- _AIM_
Print every line of the listing exactly, please.
══════════════════════════════
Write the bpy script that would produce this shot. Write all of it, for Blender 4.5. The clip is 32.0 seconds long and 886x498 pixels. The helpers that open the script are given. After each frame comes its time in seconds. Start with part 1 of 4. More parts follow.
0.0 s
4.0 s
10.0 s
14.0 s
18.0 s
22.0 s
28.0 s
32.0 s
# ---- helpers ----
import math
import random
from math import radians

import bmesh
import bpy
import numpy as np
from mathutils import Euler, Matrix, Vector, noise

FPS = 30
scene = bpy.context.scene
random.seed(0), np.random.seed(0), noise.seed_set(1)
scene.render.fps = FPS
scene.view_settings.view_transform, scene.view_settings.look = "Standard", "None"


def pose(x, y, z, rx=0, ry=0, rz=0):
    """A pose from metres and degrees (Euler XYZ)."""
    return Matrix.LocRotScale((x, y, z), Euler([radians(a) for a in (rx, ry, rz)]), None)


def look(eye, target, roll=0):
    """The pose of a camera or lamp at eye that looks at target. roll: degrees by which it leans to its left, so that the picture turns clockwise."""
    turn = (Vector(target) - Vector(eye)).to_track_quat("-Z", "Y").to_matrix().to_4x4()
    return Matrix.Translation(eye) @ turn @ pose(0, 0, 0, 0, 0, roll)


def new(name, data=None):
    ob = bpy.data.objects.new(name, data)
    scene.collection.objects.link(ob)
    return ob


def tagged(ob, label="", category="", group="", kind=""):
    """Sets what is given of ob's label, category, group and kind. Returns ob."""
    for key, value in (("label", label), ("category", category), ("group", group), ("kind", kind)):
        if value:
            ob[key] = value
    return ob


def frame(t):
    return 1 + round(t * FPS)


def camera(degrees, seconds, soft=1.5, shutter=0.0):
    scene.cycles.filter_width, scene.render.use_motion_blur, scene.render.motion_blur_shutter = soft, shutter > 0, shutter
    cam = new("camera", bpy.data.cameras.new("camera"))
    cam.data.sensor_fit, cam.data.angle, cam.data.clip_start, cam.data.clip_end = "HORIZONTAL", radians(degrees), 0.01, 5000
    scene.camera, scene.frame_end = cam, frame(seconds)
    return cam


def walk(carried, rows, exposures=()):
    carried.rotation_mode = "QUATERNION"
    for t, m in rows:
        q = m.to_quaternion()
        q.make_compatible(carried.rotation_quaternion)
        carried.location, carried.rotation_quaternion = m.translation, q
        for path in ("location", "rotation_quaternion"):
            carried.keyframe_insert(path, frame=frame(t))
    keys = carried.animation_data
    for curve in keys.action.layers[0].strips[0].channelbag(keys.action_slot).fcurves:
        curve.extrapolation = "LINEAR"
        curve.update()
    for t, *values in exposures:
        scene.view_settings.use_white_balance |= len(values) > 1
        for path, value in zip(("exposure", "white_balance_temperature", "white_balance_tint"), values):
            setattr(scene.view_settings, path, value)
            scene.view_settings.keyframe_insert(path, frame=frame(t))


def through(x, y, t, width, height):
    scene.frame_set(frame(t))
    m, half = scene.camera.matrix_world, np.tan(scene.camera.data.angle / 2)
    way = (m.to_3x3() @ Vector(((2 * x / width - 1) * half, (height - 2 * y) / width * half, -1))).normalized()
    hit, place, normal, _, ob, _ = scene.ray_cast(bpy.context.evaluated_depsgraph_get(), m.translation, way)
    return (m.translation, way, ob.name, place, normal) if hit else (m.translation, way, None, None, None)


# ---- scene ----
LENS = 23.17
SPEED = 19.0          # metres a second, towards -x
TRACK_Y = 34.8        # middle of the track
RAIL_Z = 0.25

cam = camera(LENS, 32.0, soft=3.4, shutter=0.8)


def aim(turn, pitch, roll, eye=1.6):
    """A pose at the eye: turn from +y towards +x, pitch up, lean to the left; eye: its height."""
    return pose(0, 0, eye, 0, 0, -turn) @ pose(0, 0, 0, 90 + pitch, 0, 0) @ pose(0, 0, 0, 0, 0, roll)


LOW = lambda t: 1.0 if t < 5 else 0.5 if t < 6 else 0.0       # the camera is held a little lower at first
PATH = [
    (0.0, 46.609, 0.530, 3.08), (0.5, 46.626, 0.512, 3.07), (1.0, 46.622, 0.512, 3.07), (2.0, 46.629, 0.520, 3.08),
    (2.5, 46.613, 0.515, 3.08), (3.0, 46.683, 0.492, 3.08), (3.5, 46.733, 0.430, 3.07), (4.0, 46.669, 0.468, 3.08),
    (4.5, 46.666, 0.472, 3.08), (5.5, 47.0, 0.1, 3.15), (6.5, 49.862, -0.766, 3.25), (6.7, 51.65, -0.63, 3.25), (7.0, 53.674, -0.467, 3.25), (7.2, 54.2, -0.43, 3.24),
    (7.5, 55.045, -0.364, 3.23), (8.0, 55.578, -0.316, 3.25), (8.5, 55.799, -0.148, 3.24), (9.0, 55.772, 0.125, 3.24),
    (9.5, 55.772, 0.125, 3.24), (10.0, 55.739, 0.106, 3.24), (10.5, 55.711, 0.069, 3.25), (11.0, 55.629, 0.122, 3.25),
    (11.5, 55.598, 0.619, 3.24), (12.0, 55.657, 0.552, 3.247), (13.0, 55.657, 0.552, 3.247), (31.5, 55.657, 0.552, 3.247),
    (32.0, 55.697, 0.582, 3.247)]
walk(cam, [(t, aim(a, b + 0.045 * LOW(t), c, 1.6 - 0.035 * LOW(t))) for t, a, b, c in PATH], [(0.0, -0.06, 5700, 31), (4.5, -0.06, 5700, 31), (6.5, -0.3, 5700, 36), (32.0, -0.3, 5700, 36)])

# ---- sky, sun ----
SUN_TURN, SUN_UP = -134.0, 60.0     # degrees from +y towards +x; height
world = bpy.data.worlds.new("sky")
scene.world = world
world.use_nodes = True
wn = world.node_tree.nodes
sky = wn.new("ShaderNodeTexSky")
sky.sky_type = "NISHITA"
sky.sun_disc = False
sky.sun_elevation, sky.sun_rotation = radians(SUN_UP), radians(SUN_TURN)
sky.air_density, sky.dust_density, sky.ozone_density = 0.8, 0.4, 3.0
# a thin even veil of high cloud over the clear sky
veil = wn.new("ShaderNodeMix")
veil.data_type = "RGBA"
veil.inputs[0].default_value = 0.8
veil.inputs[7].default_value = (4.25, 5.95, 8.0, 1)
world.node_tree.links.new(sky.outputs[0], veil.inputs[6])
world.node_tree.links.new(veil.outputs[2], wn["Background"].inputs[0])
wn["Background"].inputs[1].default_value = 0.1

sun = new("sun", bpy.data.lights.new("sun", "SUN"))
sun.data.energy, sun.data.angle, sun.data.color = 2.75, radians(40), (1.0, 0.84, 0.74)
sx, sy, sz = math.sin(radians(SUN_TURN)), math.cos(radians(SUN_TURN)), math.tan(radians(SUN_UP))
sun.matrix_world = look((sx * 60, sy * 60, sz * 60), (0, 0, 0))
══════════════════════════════
- _EXERCISE SOLUTION_
Write the bpy script that would produce this shot. Write all of it, for Blender 4.5. The clip is 32.0 seconds long and 886x498 pixels. The helpers that open the script are given. After each frame comes its time in seconds. Start with part 1 of 4. More parts follow.
0.0 s
4.0 s
10.0 s
14.0 s
18.0 s
22.0 s
28.0 s
32.0 s
# ---- helpers ----
import math
import random
from math import radians

import bmesh
import bpy
import numpy as np
from mathutils import Euler, Matrix, Vector, noise

FPS = 30
scene = bpy.context.scene
random.seed(0), np.random.seed(0), noise.seed_set(1)
scene.render.fps = FPS
scene.view_settings.view_transform, scene.view_settings.look = "Standard", "None"


def pose(x, y, z, rx=0, ry=0, rz=0):
    """A pose from metres and degrees (Euler XYZ)."""
    return Matrix.LocRotScale((x, y, z), Euler([radians(a) for a in (rx, ry, rz)]), None)


def look(eye, target, roll=0):
    """The pose of a camera or lamp at eye that looks at target. roll: degrees by which it leans to its left, so that the picture turns clockwise."""
    turn = (Vector(target) - Vector(eye)).to_track_quat("-Z", "Y").to_matrix().to_4x4()
    return Matrix.Translation(eye) @ turn @ pose(0, 0, 0, 0, 0, roll)


def new(name, data=None):
    ob = bpy.data.objects.new(name, data)
    scene.collection.objects.link(ob)
    return ob


def tagged(ob, label="", category="", group="", kind=""):
    """Sets what is given of ob's label, category, group and kind. Returns ob."""
    for key, value in (("label", label), ("category", category), ("group", group), ("kind", kind)):
        if value:
            ob[key] = value
    return ob


def frame(t):
    return 1 + round(t * FPS)


def camera(degrees, seconds, soft=1.5, shutter=0.0):
    scene.cycles.filter_width, scene.render.use_motion_blur, scene.render.motion_blur_shutter = soft, shutter > 0, shutter
    cam = new("camera", bpy.data.cameras.new("camera"))
    cam.data.sensor_fit, cam.data.angle, cam.data.clip_start, cam.data.clip_end = "HORIZONTAL", radians(degrees), 0.01, 5000
    scene.camera, scene.frame_end = cam, frame(seconds)
    return cam


def walk(carried, rows, exposures=()):
    carried.rotation_mode = "QUATERNION"
    for t, m in rows:
        q = m.to_quaternion()
        q.make_compatible(carried.rotation_quaternion)
        carried.location, carried.rotation_quaternion = m.translation, q
        for path in ("location", "rotation_quaternion"):
            carried.keyframe_insert(path, frame=frame(t))
    keys = carried.animation_data
    for curve in keys.action.layers[0].strips[0].channelbag(keys.action_slot).fcurves:
        curve.extrapolation = "LINEAR"
        curve.update()
    for t, *values in exposures:
        scene.view_settings.use_white_balance |= len(values) > 1
        for path, value in zip(("exposure", "white_balance_temperature", "white_balance_tint"), values):
            setattr(scene.view_settings, path, value)
            scene.view_settings.keyframe_insert(path, frame=frame(t))


def through(x, y, t, width, height):
    scene.frame_set(frame(t))
    m, half = scene.camera.matrix_world, np.tan(scene.camera.data.angle / 2)
    way = (m.to_3x3() @ Vector(((2 * x / width - 1) * half, (height - 2 * y) / width * half, -1))).normalized()
    hit, place, normal, _, ob, _ = scene.ray_cast(bpy.context.evaluated_depsgraph_get(), m.translation, way)
    return (m.translation, way, ob.name, place, normal) if hit else (m.translation, way, None, None, None)


# ---- scene ----
LENS = 23.17
SPEED = 19.0          # metres a second, towards -x
TRACK_Y = 34.8        # middle of the track
RAIL_Z = 0.25

cam = camera(LENS, 32.0, soft=3.4, shutter=0.8)


def aim(turn, pitch, roll, eye=1.6):
    """A pose at the eye: turn from +y towards +x, pitch up, lean to the left; eye: its height."""
    return pose(0, 0, eye, 0, 0, -turn) @ pose(0, 0, 0, 90 + pitch, 0, 0) @ pose(0, 0, 0, 0, 0, roll)


LOW = lambda t: 1.0 if t < 5 else 0.5 if t < 6 else 0.0       # the camera is held a little lower at first
PATH = [
    (0.0, 46.609, 0.530, 3.08), (0.5, 46.626, 0.512, 3.07), (1.0, 46.622, 0.512, 3.07), (2.0, 46.629, 0.520, 3.08),
    (2.5, 46.613, 0.515, 3.08), (3.0, 46.683, 0.492, 3.08), (3.5, 46.733, 0.430, 3.07), (4.0, 46.669, 0.468, 3.08),
    (4.5, 46.666, 0.472, 3.08), (5.5, 47.0, 0.1, 3.15), (6.5, 49.862, -0.766, 3.25), (6.7, 51.65, -0.63, 3.25), (7.0, 53.674, -0.467, 3.25), (7.2, 54.2, -0.43, 3.24),
    (7.5, 55.045, -0.364, 3.23), (8.0, 55.578, -0.316, 3.25), (8.5, 55.799, -0.148, 3.24), (9.0, 55.772, 0.125, 3.24),
    (9.5, 55.772, 0.125, 3.24), (10.0, 55.739, 0.106, 3.24), (10.5, 55.711, 0.069, 3.25), (11.0, 55.629, 0.122, 3.25),
    (11.5, 55.598, 0.619, 3.24), (12.0, 55.657, 0.552, 3.247), (13.0, 55.657, 0.552, 3.247), (31.5, 55.657, 0.552, 3.247),
    (32.0, 55.697, 0.582, 3.247)]
walk(cam, [(t, aim(a, b + 0.045 * LOW(t), c, 1.6 - 0.035 * LOW(t))) for t, a, b, c in PATH], [(0.0, -0.06, 5700, 31), (4.5, -0.06, 5700, 31), (6.5, -0.3, 5700, 36), (32.0, -0.3, 5700, 36)])

# ---- sky, sun ----
SUN_TURN, SUN_UP = -134.0, 60.0     # degrees from +y towards +x; height
world = bpy.data.worlds.new("sky")
scene.world = world
world.use_nodes = True
wn = world.node_tree.nodes
sky = wn.new("ShaderNodeTexSky")
sky.sky_type = "NISHITA"
sky.sun_disc = False
sky.sun_elevation, sky.sun_rotation = radians(SUN_UP), radians(SUN_TURN)
sky.air_density, sky.dust_density, sky.ozone_density = 0.8, 0.4, 3.0
# a thin even veil of high cloud over the clear sky
veil = wn.new("ShaderNodeMix")
veil.data_type = "RGBA"
veil.inputs[0].default_value = 0.8
veil.inputs[7].default_value = (4.25, 5.95, 8.0, 1)
world.node_tree.links.new(sky.outputs[0], veil.inputs[6])
world.node_tree.links.new(veil.outputs[2], wn["Background"].inputs[0])
wn["Background"].inputs[1].default_value = 0.1

sun = new("sun", bpy.data.lights.new("sun", "SUN"))
sun.data.energy, sun.data.angle, sun.data.color = 2.75, radians(40), (1.0, 0.84, 0.74)
sx, sy, sz = math.sin(radians(SUN_TURN)), math.cos(radians(SUN_TURN)), math.tan(radians(SUN_UP))
sun.matrix_world = look((sx * 60, sy * 60, sz * 60), (0, 0, 0))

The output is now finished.